The mortgagee applied for an order for possession which was listed before Master Hardstaff. Mr Pyper appeared before Master Hardstaff and, after hearing submissions, the Master made the possession order.

Mr Pyper appeared as a litigant in person, alongside a McKenzie friend, and the court acceded to this application. He set out the grounds of his appeal as follows, claiming that he was:

  1. Denied equality of arms.
  2. The plaintiff has dishonoured our payments.
  3. Malfeasance.
  4. Mistake.

Mr Pyper’s submissions

Mr Pyper did not challenge the validity of the mortgage or the amount due and owing. The main thrust of his appeal, and his defence to the possession order, was that he had tendered payment in total satisfaction of the mortgage debt.

Mr Corkey submitted that no payments had been made by the Pypers in satisfaction of the mortgage, and no proposals had been made by them to repay the mortgage balance.

As this was an appeal from the Master, the court conducted a de novo hearing. This removed the need for the court to consider whether the Master denied Mr Pyper equality of arms. The court therefore made no finding on this ground of appeal.

Mr Pyper explained that this ground of appeal was based on his assertion that he was not allowed to “read his defence and counterclaim into the record”. The court advised Mr Pyper that they had read all of the documents he had filed with the court.

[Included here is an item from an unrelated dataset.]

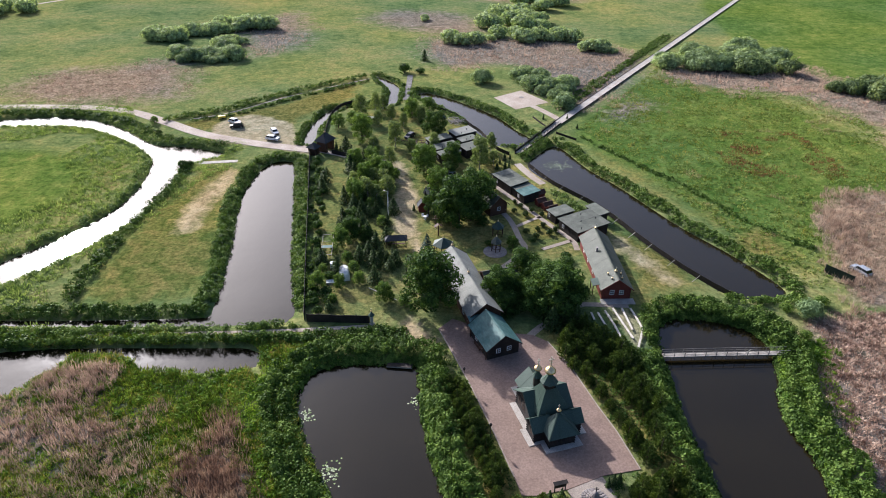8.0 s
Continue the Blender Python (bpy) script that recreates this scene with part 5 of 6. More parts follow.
hall = gable_house("house", "long timber hall with pale zinc sheet roof under big maples", 7.5, 193.0, 17.0, 6.2, 21.6, 3.0, 5.4, BROWNWOOD, PALEROOF, [(3, -7, 1.0, 0.9, 1.1), (3, -2, 1.0, 0.9, 1.1), (3, 3, 1.0, 0.9, 1.1), (3, 7.5, 1.0, 0.9, 1.1), (0, 0, 1.2, 0.9, 1.1)], (3, -9.4, 1.0, 2.0), rib=99)
part("porch_roof", Geo().slab([(-3.6, -13.2, 2.5), (0.6, -13.2, 2.5), (0.6, -10.9, 3.1), (-3.6, -10.9, 3.1)], 0.1), TEALROOF, hall)
for x in (-3.4, 0.4):
    part("post", Geo().box(x - 0.08, -13.1, -0.2, x + 0.08, -12.94, 2.5), BROWNWOOD, hall)
onion(hall, 0, -0.5, 5.35, 0.26, 0.3, 0.14)
onion(hall, 0, 10.6, 5.35, 0.28, 0.3, 0.14)
gable_house("house", "low wing with grey-green sheet roof joining the hall", 14.0, 196.0, -73.0, 5.0, 6.4, 2.8, 4.4, BROWNWOOD, GREYROOF, [(0, 0, 1.0, 0.9, 1.0)], None)
brown = gable_house("house", "small brown timber house with grey roof among trees", 14.1, 231.9, 28.0, 4.8, 8.4, 2.8, 4.9, BROWNWOOD, GREYROOF, [(0, 0, 1.2, 0.8, 0.9), (1, -2, 1.0, 0.8, 0.9), (1, 2, 1.0, 0.8, 0.9)], (0, 1.6, 0.9, 2.0))
part("chimney", Geo().box(-1.2, 1.5, 3.6, -0.7, 2.0, 5.4).box(-1.26, 1.44, 5.4, -0.64, 2.06, 5.5), STONE, brown)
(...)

Mr Pyper expressed his satisfaction with this approach.

Although Mr Pyper included malfeasance and mistake in his grounds of appeal, he did not pursue these grounds. When questioned by the Court, he stated that theses grounds also related to his claim that he had not been given a proper opportunity to present his case before the Master.

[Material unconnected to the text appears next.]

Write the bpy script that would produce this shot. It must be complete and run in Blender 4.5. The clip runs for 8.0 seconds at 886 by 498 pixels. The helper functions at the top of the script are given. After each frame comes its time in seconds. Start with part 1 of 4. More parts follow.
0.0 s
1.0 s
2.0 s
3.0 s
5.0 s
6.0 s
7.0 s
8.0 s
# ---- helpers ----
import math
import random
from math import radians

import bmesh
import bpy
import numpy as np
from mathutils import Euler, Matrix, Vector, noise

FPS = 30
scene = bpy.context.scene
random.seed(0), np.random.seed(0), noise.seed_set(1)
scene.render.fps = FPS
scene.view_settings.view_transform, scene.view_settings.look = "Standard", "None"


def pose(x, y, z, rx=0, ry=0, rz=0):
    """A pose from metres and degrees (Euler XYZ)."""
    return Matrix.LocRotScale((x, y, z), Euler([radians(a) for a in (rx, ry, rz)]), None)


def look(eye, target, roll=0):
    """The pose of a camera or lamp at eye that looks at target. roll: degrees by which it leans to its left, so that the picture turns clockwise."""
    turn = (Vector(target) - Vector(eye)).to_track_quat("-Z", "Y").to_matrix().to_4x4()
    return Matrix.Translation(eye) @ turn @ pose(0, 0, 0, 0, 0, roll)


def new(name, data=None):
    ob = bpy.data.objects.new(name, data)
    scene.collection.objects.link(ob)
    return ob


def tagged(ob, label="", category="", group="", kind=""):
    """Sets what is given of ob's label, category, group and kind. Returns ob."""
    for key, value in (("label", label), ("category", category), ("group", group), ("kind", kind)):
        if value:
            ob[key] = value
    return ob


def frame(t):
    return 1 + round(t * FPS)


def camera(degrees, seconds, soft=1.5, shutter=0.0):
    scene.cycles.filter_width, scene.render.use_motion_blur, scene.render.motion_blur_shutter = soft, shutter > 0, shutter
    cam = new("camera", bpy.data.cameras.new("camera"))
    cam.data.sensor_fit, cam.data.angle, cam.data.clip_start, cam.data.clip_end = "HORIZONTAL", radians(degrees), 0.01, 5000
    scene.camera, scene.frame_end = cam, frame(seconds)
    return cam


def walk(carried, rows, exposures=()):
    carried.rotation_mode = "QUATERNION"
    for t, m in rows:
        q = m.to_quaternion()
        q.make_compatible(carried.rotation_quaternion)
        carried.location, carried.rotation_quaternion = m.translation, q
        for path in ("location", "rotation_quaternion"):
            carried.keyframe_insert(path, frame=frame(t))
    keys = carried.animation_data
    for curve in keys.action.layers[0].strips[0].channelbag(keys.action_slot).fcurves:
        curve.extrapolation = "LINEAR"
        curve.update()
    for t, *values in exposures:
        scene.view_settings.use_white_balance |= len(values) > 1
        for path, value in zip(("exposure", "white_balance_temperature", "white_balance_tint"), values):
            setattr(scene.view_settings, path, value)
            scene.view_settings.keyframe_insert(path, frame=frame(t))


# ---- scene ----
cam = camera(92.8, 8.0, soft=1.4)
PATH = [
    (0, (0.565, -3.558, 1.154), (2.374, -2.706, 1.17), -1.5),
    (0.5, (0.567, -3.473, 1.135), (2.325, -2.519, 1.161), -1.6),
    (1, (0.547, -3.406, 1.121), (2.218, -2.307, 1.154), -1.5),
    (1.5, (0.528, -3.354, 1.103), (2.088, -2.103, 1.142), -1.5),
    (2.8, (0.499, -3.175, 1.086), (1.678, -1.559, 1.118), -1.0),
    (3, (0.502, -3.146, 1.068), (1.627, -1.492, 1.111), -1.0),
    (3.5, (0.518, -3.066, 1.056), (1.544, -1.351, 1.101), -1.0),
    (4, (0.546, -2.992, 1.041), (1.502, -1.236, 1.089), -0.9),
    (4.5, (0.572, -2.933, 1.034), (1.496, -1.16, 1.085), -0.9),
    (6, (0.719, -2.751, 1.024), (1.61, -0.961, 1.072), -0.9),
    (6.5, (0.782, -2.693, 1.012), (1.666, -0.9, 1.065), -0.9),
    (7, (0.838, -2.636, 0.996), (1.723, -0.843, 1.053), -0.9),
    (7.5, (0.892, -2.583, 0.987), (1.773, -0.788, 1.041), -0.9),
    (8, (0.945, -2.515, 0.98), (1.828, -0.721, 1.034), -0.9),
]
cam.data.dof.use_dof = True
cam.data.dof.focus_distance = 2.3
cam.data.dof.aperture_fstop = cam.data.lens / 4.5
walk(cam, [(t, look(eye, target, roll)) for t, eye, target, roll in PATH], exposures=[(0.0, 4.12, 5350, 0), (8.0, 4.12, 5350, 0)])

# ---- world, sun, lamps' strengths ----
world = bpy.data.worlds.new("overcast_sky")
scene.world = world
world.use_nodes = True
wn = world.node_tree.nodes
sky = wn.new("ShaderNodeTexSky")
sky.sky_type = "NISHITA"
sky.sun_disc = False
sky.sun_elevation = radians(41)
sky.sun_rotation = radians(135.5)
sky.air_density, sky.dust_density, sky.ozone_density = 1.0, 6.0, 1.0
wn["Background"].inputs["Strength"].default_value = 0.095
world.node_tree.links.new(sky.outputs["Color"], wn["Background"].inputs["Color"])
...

The last ground of appeal was that he had a complete defence to the possession order on the basis that he had tendered payment in full in respect of the mortgage debt on three separate occasions.

In 2020, he claimed that payment of the full debt was tendered by his action of endorsing on the redemption letter sent by the mortgagee, the words “accepted for value of £235,233.34 and returned for value without dishonour for settlement and closure of the account”.

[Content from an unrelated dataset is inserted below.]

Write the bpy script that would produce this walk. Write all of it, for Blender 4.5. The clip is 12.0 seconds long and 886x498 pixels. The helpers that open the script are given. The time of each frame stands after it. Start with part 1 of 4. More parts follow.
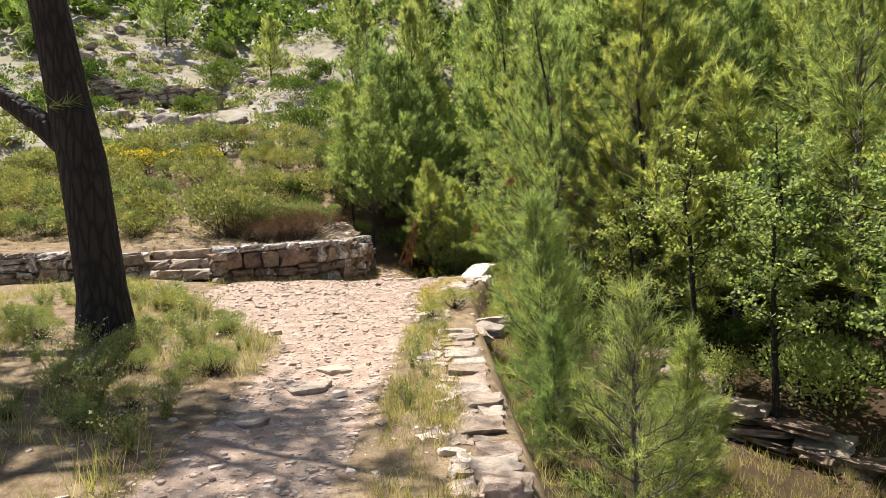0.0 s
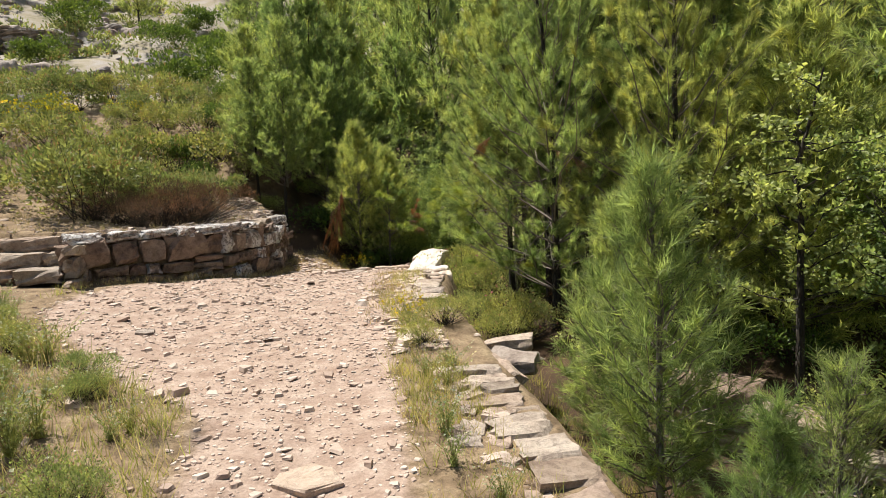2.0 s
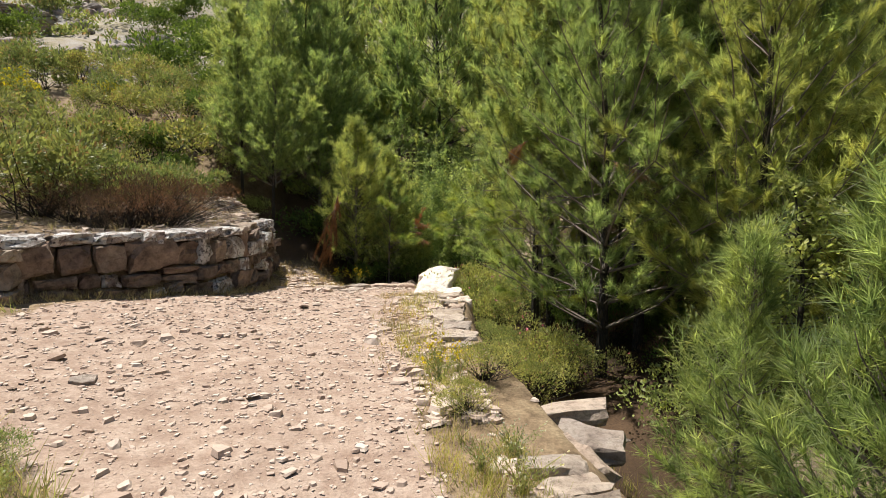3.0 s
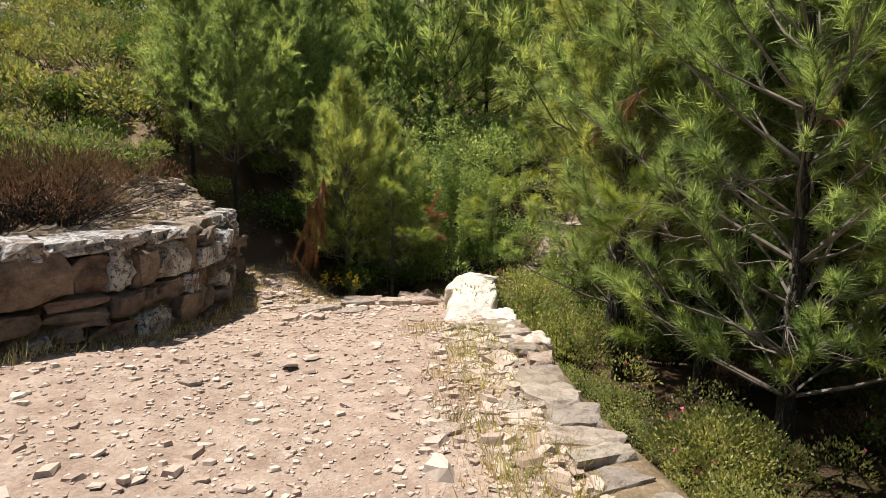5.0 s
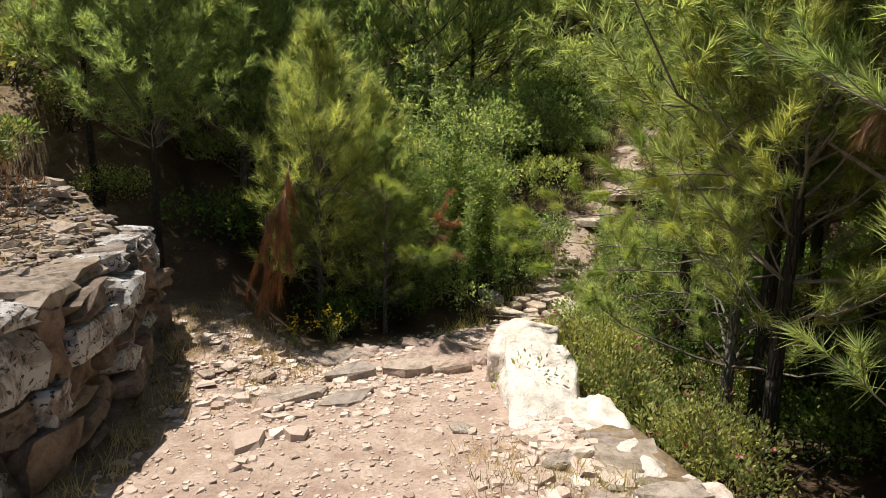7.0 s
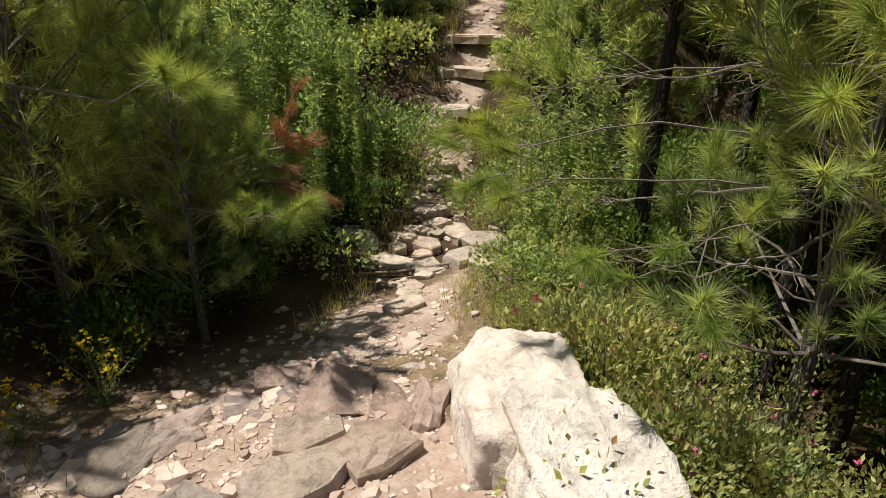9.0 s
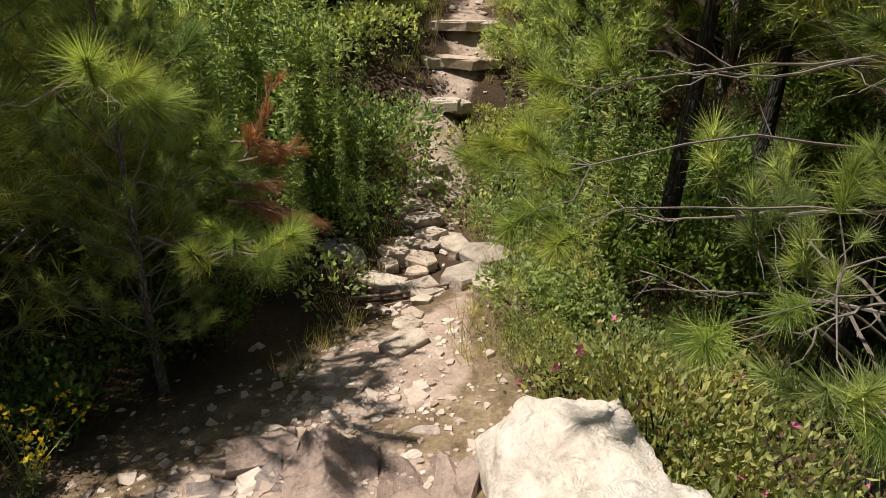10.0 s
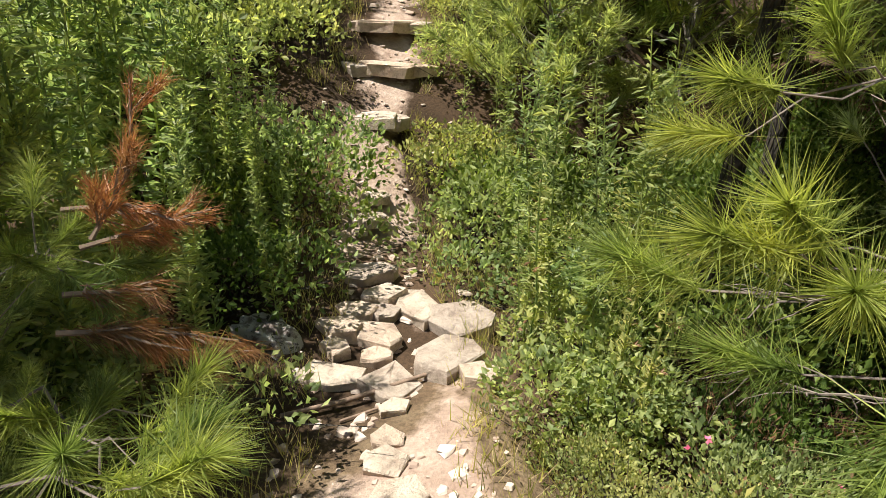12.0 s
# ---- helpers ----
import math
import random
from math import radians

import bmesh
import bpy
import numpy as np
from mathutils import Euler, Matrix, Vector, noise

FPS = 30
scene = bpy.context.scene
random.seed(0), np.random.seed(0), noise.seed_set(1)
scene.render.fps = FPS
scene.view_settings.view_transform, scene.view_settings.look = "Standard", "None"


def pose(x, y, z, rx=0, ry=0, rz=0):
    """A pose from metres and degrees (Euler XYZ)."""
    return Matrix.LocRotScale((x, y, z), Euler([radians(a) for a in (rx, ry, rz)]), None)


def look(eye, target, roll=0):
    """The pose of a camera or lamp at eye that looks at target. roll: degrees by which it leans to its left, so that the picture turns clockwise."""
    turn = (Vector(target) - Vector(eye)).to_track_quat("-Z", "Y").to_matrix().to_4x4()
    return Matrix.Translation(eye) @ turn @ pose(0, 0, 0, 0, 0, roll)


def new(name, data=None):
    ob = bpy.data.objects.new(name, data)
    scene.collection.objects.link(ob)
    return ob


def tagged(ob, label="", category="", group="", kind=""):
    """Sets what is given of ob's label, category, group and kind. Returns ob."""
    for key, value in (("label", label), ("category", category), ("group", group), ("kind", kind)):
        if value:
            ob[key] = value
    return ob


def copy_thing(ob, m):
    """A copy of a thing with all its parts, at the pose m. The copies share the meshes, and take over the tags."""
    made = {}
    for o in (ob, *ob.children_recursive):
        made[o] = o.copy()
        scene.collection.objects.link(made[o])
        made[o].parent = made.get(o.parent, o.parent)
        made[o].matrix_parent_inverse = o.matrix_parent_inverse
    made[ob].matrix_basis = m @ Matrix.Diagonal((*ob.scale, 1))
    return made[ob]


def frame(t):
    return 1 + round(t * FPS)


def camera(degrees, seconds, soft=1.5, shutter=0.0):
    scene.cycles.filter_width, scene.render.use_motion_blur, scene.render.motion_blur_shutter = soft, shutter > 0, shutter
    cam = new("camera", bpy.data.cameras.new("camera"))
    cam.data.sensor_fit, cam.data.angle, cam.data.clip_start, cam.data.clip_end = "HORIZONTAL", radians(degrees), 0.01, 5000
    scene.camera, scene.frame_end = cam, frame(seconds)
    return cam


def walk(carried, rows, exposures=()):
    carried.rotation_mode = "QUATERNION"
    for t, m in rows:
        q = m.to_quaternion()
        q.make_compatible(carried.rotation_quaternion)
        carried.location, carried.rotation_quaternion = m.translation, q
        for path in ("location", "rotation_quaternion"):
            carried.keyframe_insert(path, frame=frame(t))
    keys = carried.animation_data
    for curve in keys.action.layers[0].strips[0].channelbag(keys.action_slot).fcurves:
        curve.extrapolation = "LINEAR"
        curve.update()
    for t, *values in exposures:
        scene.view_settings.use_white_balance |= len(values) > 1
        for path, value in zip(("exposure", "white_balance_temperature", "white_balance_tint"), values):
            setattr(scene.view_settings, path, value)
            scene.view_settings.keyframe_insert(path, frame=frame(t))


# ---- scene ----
cam = camera(73.6, 12.0, soft=0.8)
PATH = [
    (0, (0.219, 0.328, 1.193), (0.169, 2.325, 1.098), -2.8),
    (0.5, (-0.036, 0.966, 1.213), (-0.01, 2.966, 1.191), -2.4),
    (1, (-0.294, 1.615, 1.21), (-0.183, 3.604, 1.033), -0.9),
    (1.5, (-0.502, 2.256, 1.234), (-0.306, 4.234, 1.012), -1.7),
    (2, (-0.714, 2.859, 1.273), (-0.396, 4.823, 1.072), -2.6),
    (2.5, (-0.85, 3.537, 1.305), (-0.54, 5.501, 1.09), -2.9),
    (2.7, (-0.896, 3.815, 1.328), (-0.567, 5.78, 1.151), -0.9),
    (4.3, (-1.183, 6.087, 1.316), (-0.643, 7.996, 1.061), -0.8),
    (4.5, (-1.18, 6.326, 1.334), (-0.648, 8.244, 1.144), -1.3),
    (5, (-1.176, 6.931, 1.361), (-0.684, 8.853, 1.102), 0.1),
    (5.5, (-1.187, 7.532, 1.382), (-0.641, 9.413, 0.975), 2.8),
    (6, (-1.178, 8.161, 1.497), (-0.6, 10.04, 1.128), 2.2),
    (6.5, (-1.245, 8.73, 1.57), (-0.62, 10.599, 1.232), 0.7),
    (7, (-1.219, 9.351, 1.578), (-0.563, 11.205, 1.215), 0.4),
    (7.5, (-1.218, 9.937, 1.588), (-0.422, 11.748, 1.298), 0.8),
    (7.7, (-1.186, 10.209, 1.613), (-0.257, 11.932, 1.202), -0.3),
    (9.3, (-0.636, 12.002, 1.429), (0.571, 13.404, 0.67), -0.0),
    (9.5, (-0.591, 12.105, 1.451), (0.616, 13.523, 0.723), -1.6),
    (10, (-0.479, 12.355, 1.414), (0.779, 13.694, 0.626), 0.9),
    (10.5, (-0.372, 12.651, 1.38), (0.921, 13.949, 0.578), 1.1),
    (11, (-0.22, 12.894, 1.384), (1.103, 14.207, 0.659), 1.0),
    (11.5, (-0.096, 13.162, 1.314), (1.333, 14.276, 0.468), 0.3),
    (12, (0.091, 13.4, 1.252), (1.576, 14.512, 0.504), 1.5),
]
walk(cam, [(t, look(eye, target, roll)) for t, eye, target, roll in PATH],
     exposures=[(0, 0.98), (1, 0.86), (2, 0.70), (4.5, 0.60), (5.5, 0.52), (6.0, 0.37), (6.5, 0.40), (7.5, 0.68), (9.5, 0.40), (10.5, 0.57), (12, 1.0)])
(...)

He submitted that writing these words onto the redemption statement created a bill of exchange and “in law it must be treated as a cash payment as it was not returned by the recipient”.

He further submitted that he tendered payment in this format on 4 February 2021 and again on 15 March 2021.

Mr Pyper submitted that in total he had tendered payment in excess of £4 million to the respondent. By way of counterclaim, he submitted that the respondent had failed to “perform its duties as trustee” and he was therefore entitled to “specific performance to compel performance of the specific duty of obligation as set out in a private notice”.

He further submitted that the defence and counterclaim invoked rights under the Recognition of Trusts Act 1967.

Consideration

On this last ground of appeal, the court noted that in Child Maintenance and Enforcement Commissioner v Wilson: “A promissory note is not legal tender. […] As a means of extinguishing an existing debt, it can only perform that function if the creditor in the debt has agreed to that being the case.”

In the present case, there was no evidence that the mortgagee agreed that a promissory note would extinguish the debt.

The court noted that “Mr Pyper’s actions in endorsing the redemption statements were unilateral acts and there is no evidence the mortgagee accepted his assertion this amounted to tendered payment”.

The court further relied on Swift 1st Ltd v Quinn [2018] NICh, where the court held that a submission that payment had been tendered as per the Recognition of Trusts Act was legally “without merit”.

Conclusion

Ultimately, the court was satisfied that the endorsement by Mr Pyper on the redemption statement did not constitute a tendered payment.

Further, his submission that a private trust was created was not valid in law, as it was created unilaterally by him and was not therefore binding on the respondent.

The mortgage debt remained due and owing, and no proposal had been made to discharge the debt. Therefore, in all the circumstances, the respondent was entitled to the possession order and the Master did not err in making the order.

Accordingly, the appeal was dismissed.